Speaking to my friends – those who have all recently gone from being seniors in secondary school or college, to being the youngest group at university – I have sensed that some of us are experiencing something of a culture shock. Some have found university culture more inspiring than they thought; some have found it academically challenging; in the worst cases, some have found it mundane.
We are all in the same boat in the sense that we are all reacting in some way to this new phase of education. It’s just that the emotions that we are experiencing individually are different. In choosing my degree, my main concerns were the required style of learning, closely followed by the content of the programme. By style of learning, I mean what the degree asks you to bring to the table. Is it – among other things – your adventurous spirit? Sociability? Discipline? A lot of time spent reading in the library? Or experimenting?

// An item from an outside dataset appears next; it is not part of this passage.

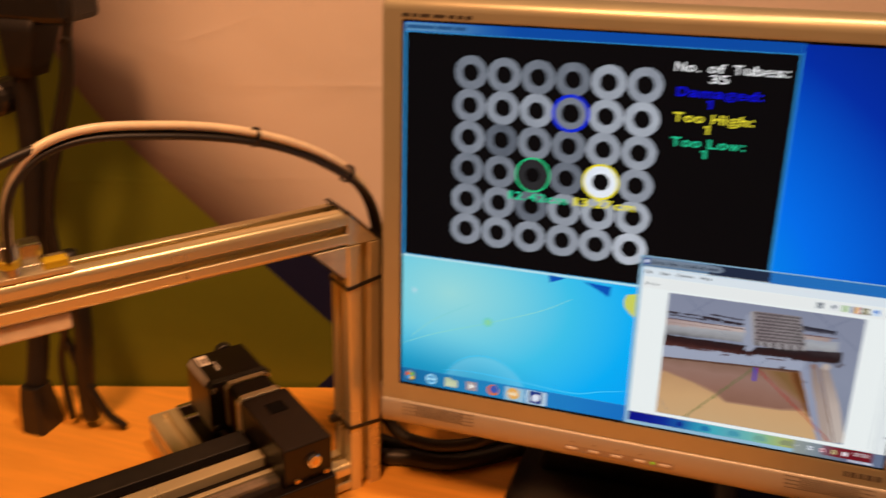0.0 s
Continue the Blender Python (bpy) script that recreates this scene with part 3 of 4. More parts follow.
patch("colour_scale", rect(3.6, 132.4, -146.2, -138.4), VW(4), graded("display_scale", "X", 0.0048, 0.1324, scale_stops, 0.004, 120), "graded colour scale")
for u, r, c in ((43, 2.0, (14, 40, 140)), (62, 3.4, (34, 120, 172)), (83, 4.2, (72, 154, 176)), (102, 4.2, (112, 166, 152)), (121, 4.6, (140, 150, 112))):
    patch("scale_blot", [(u - r, -144.6), (u + r, -144.4), (u + r * 1.1, -142.6), (u + r * 0.6, -140.2), (u - r * 0.7, -140.2), (u - r * 1.1, -142.4)], VW(5), lit(c))
patch("tray", rect(126.0, 187.9, -149.2, -138.4), VW(4) + 0.5, graded("display_tray", "X", 0.126, 0.188, ((150, 158, 152), (122, 136, 150), (96, 104, 132), (104, 118, 146))), "taskbar tray")
patch("tray_red", rect(146, 180, -146.6, -138.6), VW(5), graded("display_red_glow", "X", 0.130, 0.180, ((120, 130, 140), (128, 104, 120), (122, 36, 46), (112, 20, 32), (116, 24, 36))))
for u, c in ((137.5, (240, 244, 250)), (146, (235, 190, 200)), (154, (215, 210, 150)), (161.5, (245, 240, 245))):
    patch("tray_icon", rect(u - 1.6, u + 1.6, -144.6, -141.3), VW(6), lit(c))
patch("tray_icon", rect(137.2, 137.7, -145.0, -140.8), VW(7), lit((104, 122, 148)))
patch("tray_icon", rect(135.5, 139.5, -143.1, -142.6), VW(7), lit((104, 122, 148)))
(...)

Consider if your nature fits well with that. For example, an active, outgoing learner should avoid heavy-reading subjects such as history, politics and English literature because they offer little contact-time (with teachers and students), little to no lab-work, and require a huge amount of independent, disciplined study. Therefore, these courses are better suited for those who are most productive when studying alone.
Secondly, by the content of the degree, I mean the course, units and themes that it will cover – which you should have researched before picking the programme. Many of us make the mistake of assuming the content of a degree is identical, or very similar, across all universities. This is wrong. In fact, they can differ enormously. For example, the sociology degree at the University of Bristol offers less (although satisfactory) content on American politics compared to the programme at the London School of Economics. Your choice of university should depend on what you want to focus on.
What if you are a sporty socialite, but still enjoy English literature? While who you are shouldn’t stop you from pursuing your dream degree, you must consider how you might balance work and life. A good balance will enable you to be yourself during your free time, while being motivated and focused during your studies – the ideal situation. However, if you are not confident that the requirements of an essay-based subject will allow you to design a perfect balance for yourself, or if your energetic lifestyle goes far beyond your love for the degree, then you should reconsider your choices.
Did I make it all sound fairly bleak? I didn’t mean to, but it’s better to understand now that the university culture can be demanding rather than come into the scene expecting everything to be effortlessly manageable, when it’s not.
I have been enjoying my degree so far, not because it’s exactly what I expected, but because the style of learning truly allows me to develop my personality, while the content of the course is close to my heart. I am motivated to improve my work-life balance, because I don’t want to sacrifice either.